- Information supplied
§ §

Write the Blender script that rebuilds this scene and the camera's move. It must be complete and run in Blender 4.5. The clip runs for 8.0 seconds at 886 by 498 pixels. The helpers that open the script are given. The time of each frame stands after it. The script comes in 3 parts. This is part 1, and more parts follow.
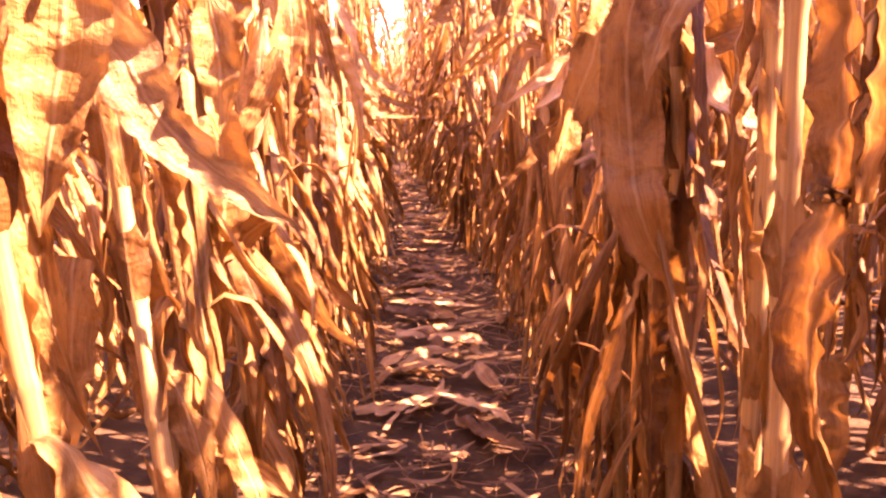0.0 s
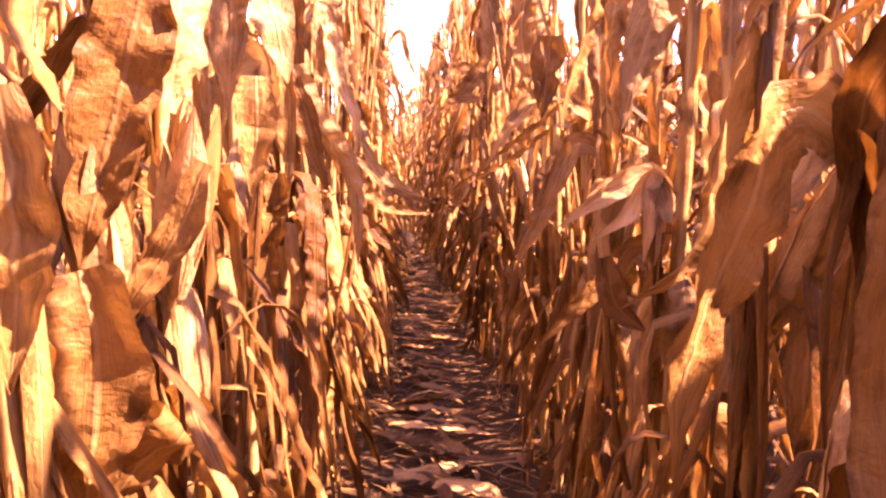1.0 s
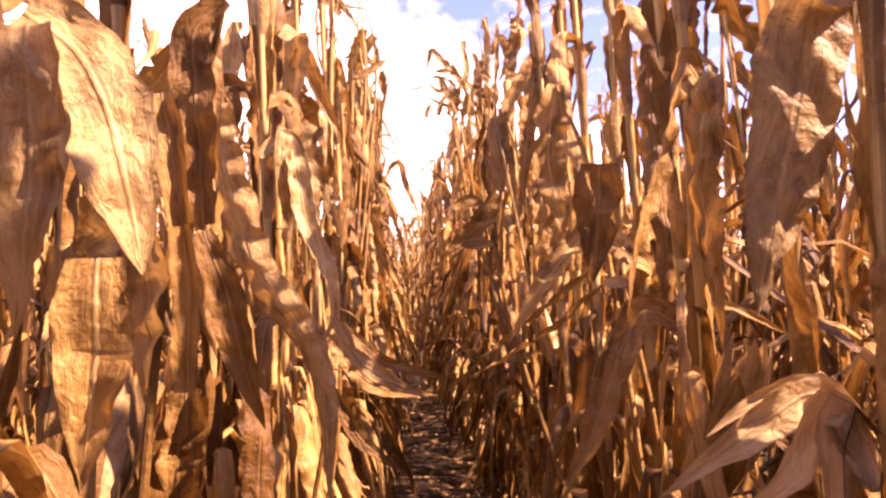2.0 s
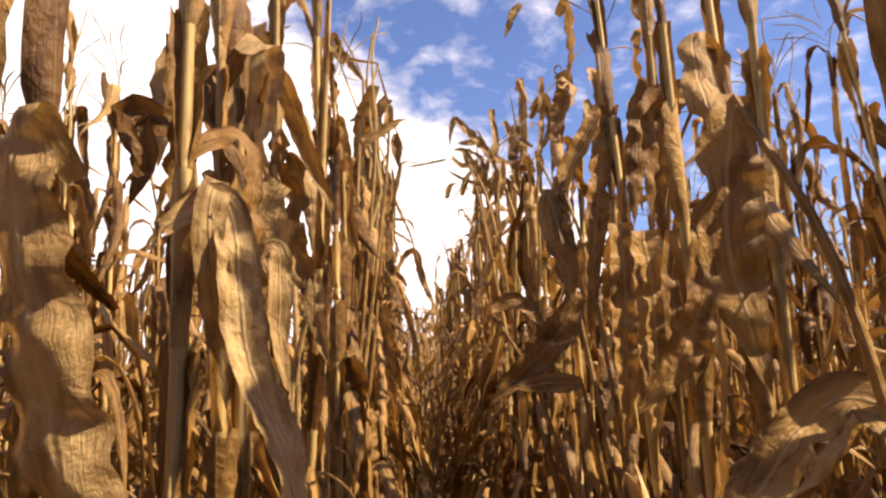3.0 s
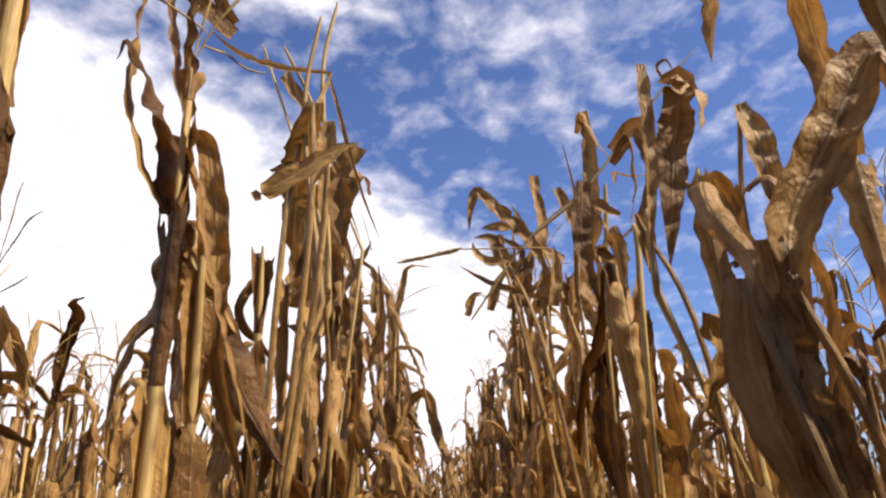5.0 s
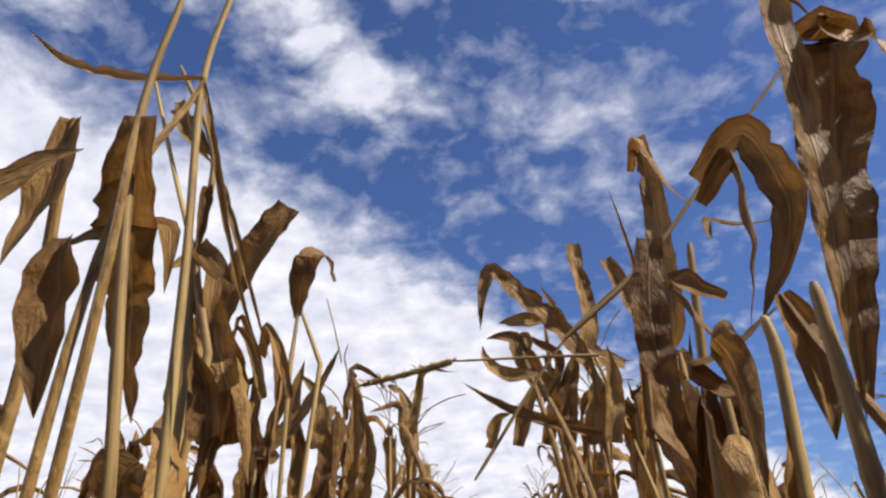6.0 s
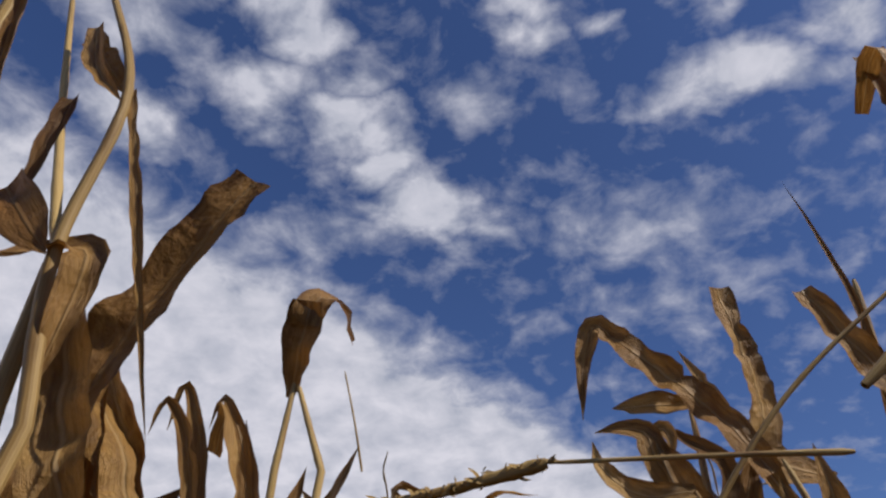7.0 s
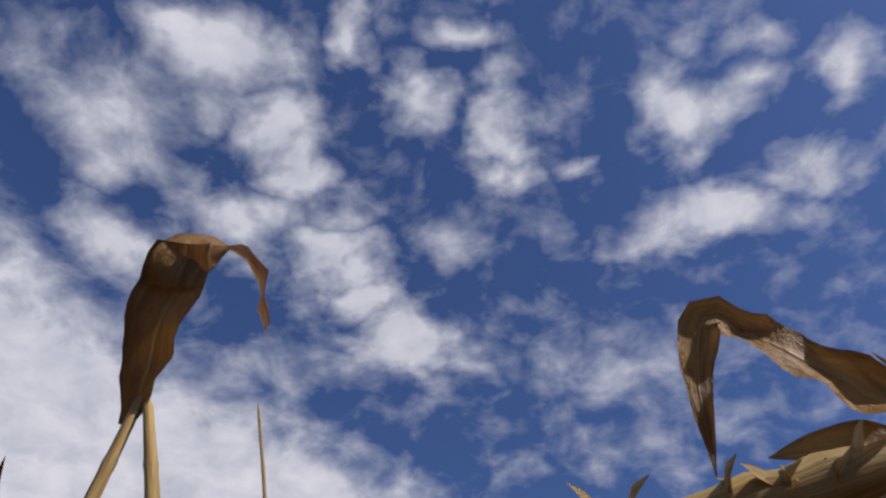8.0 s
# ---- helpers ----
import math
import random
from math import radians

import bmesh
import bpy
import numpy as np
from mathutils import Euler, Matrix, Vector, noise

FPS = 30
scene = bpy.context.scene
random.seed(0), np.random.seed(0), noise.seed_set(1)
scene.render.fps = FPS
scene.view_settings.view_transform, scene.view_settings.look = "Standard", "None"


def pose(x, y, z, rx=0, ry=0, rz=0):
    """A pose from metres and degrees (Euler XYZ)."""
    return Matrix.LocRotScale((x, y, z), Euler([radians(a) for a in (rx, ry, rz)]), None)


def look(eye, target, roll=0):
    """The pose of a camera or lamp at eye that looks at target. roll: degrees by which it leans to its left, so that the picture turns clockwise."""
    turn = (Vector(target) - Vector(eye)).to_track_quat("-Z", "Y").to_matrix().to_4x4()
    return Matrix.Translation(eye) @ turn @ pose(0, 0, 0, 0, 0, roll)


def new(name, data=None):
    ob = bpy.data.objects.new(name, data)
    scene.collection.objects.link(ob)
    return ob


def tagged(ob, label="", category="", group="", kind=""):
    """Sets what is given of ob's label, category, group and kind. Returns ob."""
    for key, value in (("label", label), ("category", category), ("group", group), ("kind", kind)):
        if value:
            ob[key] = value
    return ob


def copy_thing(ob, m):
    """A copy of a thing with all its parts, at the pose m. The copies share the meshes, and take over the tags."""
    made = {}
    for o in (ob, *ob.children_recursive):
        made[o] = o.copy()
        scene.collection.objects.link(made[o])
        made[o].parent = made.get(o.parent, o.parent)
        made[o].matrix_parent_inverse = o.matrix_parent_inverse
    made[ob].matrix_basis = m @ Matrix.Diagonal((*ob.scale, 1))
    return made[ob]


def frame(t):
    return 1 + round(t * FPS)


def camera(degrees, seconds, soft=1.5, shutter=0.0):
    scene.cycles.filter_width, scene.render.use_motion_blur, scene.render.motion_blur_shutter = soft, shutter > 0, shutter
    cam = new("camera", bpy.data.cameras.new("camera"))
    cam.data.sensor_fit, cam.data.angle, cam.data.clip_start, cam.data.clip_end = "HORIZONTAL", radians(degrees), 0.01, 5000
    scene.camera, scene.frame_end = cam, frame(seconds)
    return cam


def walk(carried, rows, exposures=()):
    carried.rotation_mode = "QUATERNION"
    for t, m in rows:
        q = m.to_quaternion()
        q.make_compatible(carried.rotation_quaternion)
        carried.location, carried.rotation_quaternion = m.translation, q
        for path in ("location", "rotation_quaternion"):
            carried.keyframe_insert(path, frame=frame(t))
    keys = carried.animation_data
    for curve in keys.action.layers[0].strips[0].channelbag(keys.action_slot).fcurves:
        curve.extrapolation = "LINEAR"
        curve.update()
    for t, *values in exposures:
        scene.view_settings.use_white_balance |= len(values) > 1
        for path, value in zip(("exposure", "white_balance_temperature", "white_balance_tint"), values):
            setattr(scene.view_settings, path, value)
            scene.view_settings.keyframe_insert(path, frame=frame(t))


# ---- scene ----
cam = camera(65.0, 8.0, soft=2.4)
PATH = [
    (0, (-0.014, 0.213, 0.952), (0.023, 2.17, 0.541), -2.6),
    (0.5, (-0.005, 0.488, 1.003), (-0.018, 2.454, 0.64), -1.5),
    (1, (-0.025, 0.735, 1.045), (-0.003, 2.722, 0.815), -0.5),
    (1.5, (-0.04, 0.97, 1.098), (0.025, 2.969, 1.057), -0.7),
    (2, (-0.02, 1.248, 1.147), (-0.005, 3.244, 1.269), -2.4),
    (2.2, (-0.012, 1.353, 1.168), (0.01, 3.341, 1.39), -2.2),
    (3.3, (-0.087, 2.138, 1.303), (-0.145, 4.1, 1.686), -1.9),
    (3.5, (-0.075, 2.256, 1.327), (-0.204, 4.213, 1.716), -1.8),
    (4, (-0.044, 2.523, 1.428), (-0.152, 4.434, 2.008), -1.6),
    (4.5, (-0.107, 2.819, 1.544), (-0.159, 4.723, 2.155), -0.7),
    (4.7, (-0.085, 2.94, 1.544), (-0.13, 4.825, 2.209), -2.0),
    (5.8, (0.096, 3.594, 1.807), (-0.135, 5.398, 2.638), -1.6),
    (6, (0.067, 3.704, 1.835), (-0.166, 5.452, 2.779), -2.7),
    (6.5, (0.016, 3.941, 1.911), (-0.259, 5.598, 2.996), -1.6),
    (7, (-0.016, 4.177, 1.98), (-0.389, 5.706, 3.213), 0.2),
    (7.5, (-0.075, 4.398, 2.043), (-0.352, 5.847, 3.393), -0.5),
    (8, (-0.124, 4.584, 2.112), (-0.384, 5.867, 3.625), -0.3),
]
EXPOSURES = [
    (0.0, 3.95, 9500, 98), (1.0, 3.25, 9200, 94), (1.6, 3.3, 8200, 76), (2.2, 1.85, 8100, 46), (3.3, 1.22, 7350, 18),
    (4.0, 1.08, 7150, 18), (4.5, 0.95, 6900, 18), (5.8, 0.47, 6300, 14), (6.5, 0.03, 6100, 14), (7.4, -0.28, 6200, 16), (8.0, -0.2, 6200, 16),
]
walk(cam, [(t, look(eye, target, roll)) for t, eye, target, roll in PATH], EXPOSURES)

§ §

Quote in full the listing given above; the images are to be left out.

- Solution for this exercise
Write the Blender script that rebuilds this scene and the camera's move. It must be complete and run in Blender 4.5. The clip runs for 8.0 seconds at 886 by 498 pixels. The helpers that open the script are given. The time of each frame stands after it. The script comes in 3 parts. This is part 1, and more parts follow.
0.0 s
1.0 s
2.0 s
3.0 s
5.0 s
6.0 s
7.0 s
8.0 s
# ---- helpers ----
import math
import random
from math import radians

import bmesh
import bpy
import numpy as np
from mathutils import Euler, Matrix, Vector, noise

FPS = 30
scene = bpy.context.scene
random.seed(0), np.random.seed(0), noise.seed_set(1)
scene.render.fps = FPS
scene.view_settings.view_transform, scene.view_settings.look = "Standard", "None"


def pose(x, y, z, rx=0, ry=0, rz=0):
    """A pose from metres and degrees (Euler XYZ)."""
    return Matrix.LocRotScale((x, y, z), Euler([radians(a) for a in (rx, ry, rz)]), None)


def look(eye, target, roll=0):
    """The pose of a camera or lamp at eye that looks at target. roll: degrees by which it leans to its left, so that the picture turns clockwise."""
    turn = (Vector(target) - Vector(eye)).to_track_quat("-Z", "Y").to_matrix().to_4x4()
    return Matrix.Translation(eye) @ turn @ pose(0, 0, 0, 0, 0, roll)


def new(name, data=None):
    ob = bpy.data.objects.new(name, data)
    scene.collection.objects.link(ob)
    return ob


def tagged(ob, label="", category="", group="", kind=""):
    """Sets what is given of ob's label, category, group and kind. Returns ob."""
    for key, value in (("label", label), ("category", category), ("group", group), ("kind", kind)):
        if value:
            ob[key] = value
    return ob


def copy_thing(ob, m):
    """A copy of a thing with all its parts, at the pose m. The copies share the meshes, and take over the tags."""
    made = {}
    for o in (ob, *ob.children_recursive):
        made[o] = o.copy()
        scene.collection.objects.link(made[o])
        made[o].parent = made.get(o.parent, o.parent)
        made[o].matrix_parent_inverse = o.matrix_parent_inverse
    made[ob].matrix_basis = m @ Matrix.Diagonal((*ob.scale, 1))
    return made[ob]


def frame(t):
    return 1 + round(t * FPS)


def camera(degrees, seconds, soft=1.5, shutter=0.0):
    scene.cycles.filter_width, scene.render.use_motion_blur, scene.render.motion_blur_shutter = soft, shutter > 0, shutter
    cam = new("camera", bpy.data.cameras.new("camera"))
    cam.data.sensor_fit, cam.data.angle, cam.data.clip_start, cam.data.clip_end = "HORIZONTAL", radians(degrees), 0.01, 5000
    scene.camera, scene.frame_end = cam, frame(seconds)
    return cam


def walk(carried, rows, exposures=()):
    carried.rotation_mode = "QUATERNION"
    for t, m in rows:
        q = m.to_quaternion()
        q.make_compatible(carried.rotation_quaternion)
        carried.location, carried.rotation_quaternion = m.translation, q
        for path in ("location", "rotation_quaternion"):
            carried.keyframe_insert(path, frame=frame(t))
    keys = carried.animation_data
    for curve in keys.action.layers[0].strips[0].channelbag(keys.action_slot).fcurves:
        curve.extrapolation = "LINEAR"
        curve.update()
    for t, *values in exposures:
        scene.view_settings.use_white_balance |= len(values) > 1
        for path, value in zip(("exposure", "white_balance_temperature", "white_balance_tint"), values):
            setattr(scene.view_settings, path, value)
            scene.view_settings.keyframe_insert(path, frame=frame(t))


# ---- scene ----
cam = camera(65.0, 8.0, soft=2.4)
PATH = [
    (0, (-0.014, 0.213, 0.952), (0.023, 2.17, 0.541), -2.6),
    (0.5, (-0.005, 0.488, 1.003), (-0.018, 2.454, 0.64), -1.5),
    (1, (-0.025, 0.735, 1.045), (-0.003, 2.722, 0.815), -0.5),
    (1.5, (-0.04, 0.97, 1.098), (0.025, 2.969, 1.057), -0.7),
    (2, (-0.02, 1.248, 1.147), (-0.005, 3.244, 1.269), -2.4),
    (2.2, (-0.012, 1.353, 1.168), (0.01, 3.341, 1.39), -2.2),
    (3.3, (-0.087, 2.138, 1.303), (-0.145, 4.1, 1.686), -1.9),
    (3.5, (-0.075, 2.256, 1.327), (-0.204, 4.213, 1.716), -1.8),
    (4, (-0.044, 2.523, 1.428), (-0.152, 4.434, 2.008), -1.6),
    (4.5, (-0.107, 2.819, 1.544), (-0.159, 4.723, 2.155), -0.7),
    (4.7, (-0.085, 2.94, 1.544), (-0.13, 4.825, 2.209), -2.0),
    (5.8, (0.096, 3.594, 1.807), (-0.135, 5.398, 2.638), -1.6),
    (6, (0.067, 3.704, 1.835), (-0.166, 5.452, 2.779), -2.7),
    (6.5, (0.016, 3.941, 1.911), (-0.259, 5.598, 2.996), -1.6),
    (7, (-0.016, 4.177, 1.98), (-0.389, 5.706, 3.213), 0.2),
    (7.5, (-0.075, 4.398, 2.043), (-0.352, 5.847, 3.393), -0.5),
    (8, (-0.124, 4.584, 2.112), (-0.384, 5.867, 3.625), -0.3),
]
EXPOSURES = [
    (0.0, 3.95, 9500, 98), (1.0, 3.25, 9200, 94), (1.6, 3.3, 8200, 76), (2.2, 1.85, 8100, 46), (3.3, 1.22, 7350, 18),
    (4.0, 1.08, 7150, 18), (4.5, 0.95, 6900, 18), (5.8, 0.47, 6300, 14), (6.5, 0.03, 6100, 14), (7.4, -0.28, 6200, 16), (8.0, -0.2, 6200, 16),
]
walk(cam, [(t, look(eye, target, roll)) for t, eye, target, roll in PATH], EXPOSURES)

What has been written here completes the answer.